Lamp structure (11) comprising a supporting chassis (13) which defines a chamber (15) in which engagement surfaces (17a,17b,17c) are housed for groups (19a,19b,19c) of illuminating elements (21a,21b,21c), provided each with an illuminating device (23) and a corresponding optical system (25a,25b,25c), wherein the illuminating elements (21a,21b,21c) belonging to the same group are mutually homogeneous, i.e. they define substantially the same path for the light emitted by the respective illuminating device (23), and wherein the illuminating elements belonging to different groups are inhomogeneous, i.e. they define different paths for the light emitted by the respective illuminating device (23).
Structure according to claim 1, wherein the supporting chassis (13) is substantially dome-shaped and defines therein the chamber (15) housing the engagement surfaces (17a,17b,17c) for the groups (19a,19b,19c) of illuminating elements, wherein the engagement surfaces (17a,17b,17c) are in number of three, are substantially planar and are oriented within the chamber (15) so as to define a configuration having a substantially trapezoidal cross-section comprising a central engagement surface (17a) and two lateral engagement surfaces (17b, 17c) .
Structure according to claim 2, wherein the central engagement surface (17a) comprises a substantially rectangular central portion (18) incorporating a first group (19a) of mutually homogeneous illuminating elements, and a substantially U-shaped perimetral portion (20) which partially surrounds the central portion 18 and which incorporates a second group (19b) of mutually homogeneous illuminating elements, and wherein the lateral surfaces (17b,17c) comprise a third group (19c) of mutually homogeneous illuminating elements, each of the three groups of illuminating elements (21a,21b,21c) being inhomogeneous with respect to the other two groups.
Structure according to claim 3, wherein the illuminating elements (21a,21b,21c) are distributed on the engagement surfaces (17a,17b,17c) in parallel rows and define corresponding matrixes of illuminating elements (21a,21b,21c) for each engagement surface (17a,17b,17c).

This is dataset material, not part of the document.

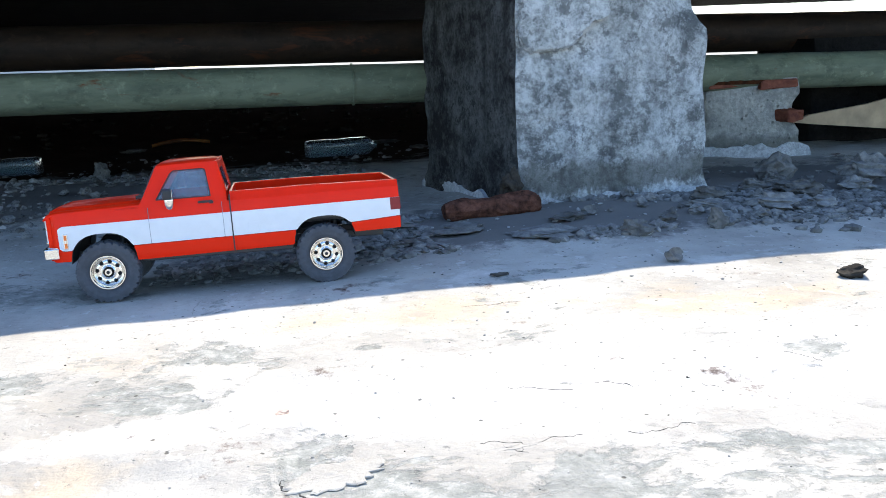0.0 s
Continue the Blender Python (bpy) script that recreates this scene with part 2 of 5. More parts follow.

Structure according to claim 3 or 4, wherein the engagement surfaces (17a,17b,17c) are defined on at least one engagement plate (27) on which the illuminating elements (21a,21b,21c) are engaged, the illuminating devices (23) being electrically powered by means of conductors passing through the plate (27) or running over its engagement surface (17a,17b,17c) and wherein the optical system (25a,25b,25c) comprises a body (29a,29b,29c) of refractive material which incorporates the illuminating device (23).
Structure according to claim 5, wherein the body (29a,29b,29c) of refractive material is associated to the engagement surface of the corresponding plate (27) by means of a layer (39) of sealing substance, whereby the illuminating device (23) is housed in a substantially watertight seat.
Structure according to any of the preceding claims, wherein the illuminating devices (23) comprise each at least one LED (Light Emitting Diode).
Structure according to any of the preceding claims, wherein the chamber (15) housing the engagement surfaces (17a,17b,17c) communicates with the outer environment.
Structure according to any of the preceding claims, wherein the supporting chassis (13) comprises an engagement portion (41) capable of receiving a supporting pole oriented substantially perpendicular or parallel to the central engagement surface (17a).
Structure according to any of the preceding claims, wherein the supporting chassis (13) incorporates a power supply (43) for the illuminating devices, a video camera for surveillance (49), modules (51) for remote control, Wi-Fi, Hot spot, Memory card, phone card.